How does ORDER BY ABS(CHECKSUM(NEWID())) work?
I have stumbled upon a random code ID generator and I can't figure out how it works.
SELECT TOP (5) c1 FROM ( VALUES ('A'), ('B'), ('C'), ('D'), ('E'), ('F'), ('G'), ('3'), ('4'), ('5'), ('6'), ('7'), ('8'), ('9') ) AS T1(c1) ORDER BY ABS(CHECKSUM(NEWID()))
I have looked at the following:
- select NEWID() -> E8E142CC-A918-4776-AA99-2D33DC80FE28
- select CHECKSUM('E8E142CC-A918-4776-AA99-2D33DC80FE28') -> -2089106226
- select ABS(-2089106226) -> 2089106226
If I then try and do an "Order by 2089106226" it obviously fails
So what is "ABS(CHECKSUM(NEWID()))" returning and what is this type of ordering called?
An ORDER BY clause doesn't have to sort on a specific column as you've discovered, but rather it can contain any arbitrary expression. I don't believe there is any special name for this, it's just a dynamic value in the order_by_expression part of the ORDER BY documented here
A non-column expression in the ORDER BY might be something like
ORDER BY a_column % 5
to sort rows based on a column's value modulus 5, or like
ORDER BY CASE WHEN LEFT(a_column, 1) = 'Z' THEN 0 ELSE 1 END ASC, a_column ASC
to force all the values in column beginning with Z to sort ahead of all others, but otherwise be alphabetical, by ascribing a 0 to Z rows and 1 otherwise (where zero sorts ahead of on).
In this case, the expression is a common method of randomizing row order in T-SQL:
The NEWID() function will be called for each row returned by the SELECT statement, which results in 5 separate GUID values. From there, each of those 5 is passed to CHECKSUM() which returns an index hash value which happens to be an integer. ABS() finally forces it to be a positive integer.
So the values that are sent ultimately to ORDER BY is just a list of integers derived from multiple calls to NEWID(), and ORDER BY has no problem sorting integers. In the end it isn't really different from sorting a column of integer values - it's just that these are generated at query time.
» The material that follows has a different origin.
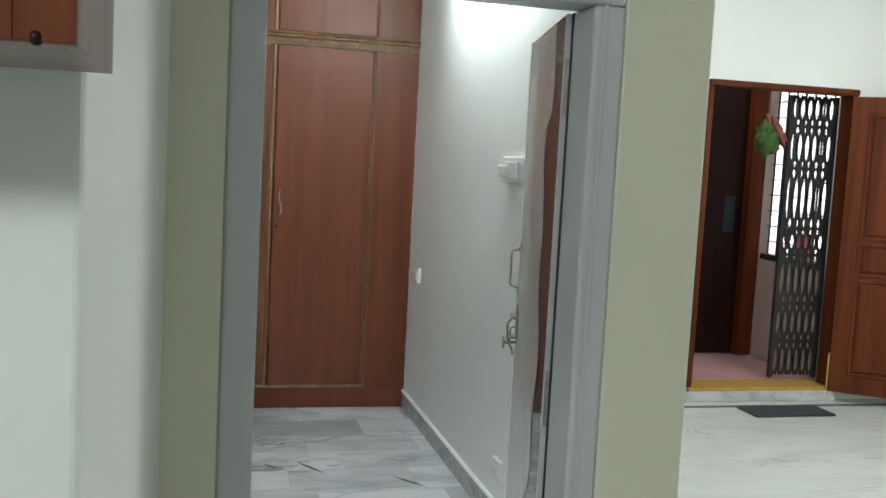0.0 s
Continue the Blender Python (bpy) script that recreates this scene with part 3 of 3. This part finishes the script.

If you run this demonstration on SQLFiddle a few times, you'll get a different sort order for the otherwise incrementing id on each execution. So it looks like the reason the author of the random code generator SQL in question used that ORDER BY is to shuffle a random set of 5 characters chosen from the VALUES () list. If you run the code generator SQL and comment out the ORDER BY, it will always return the rowset A,B,C,D,E. With the ORDER BY in place, it returns a randomized set.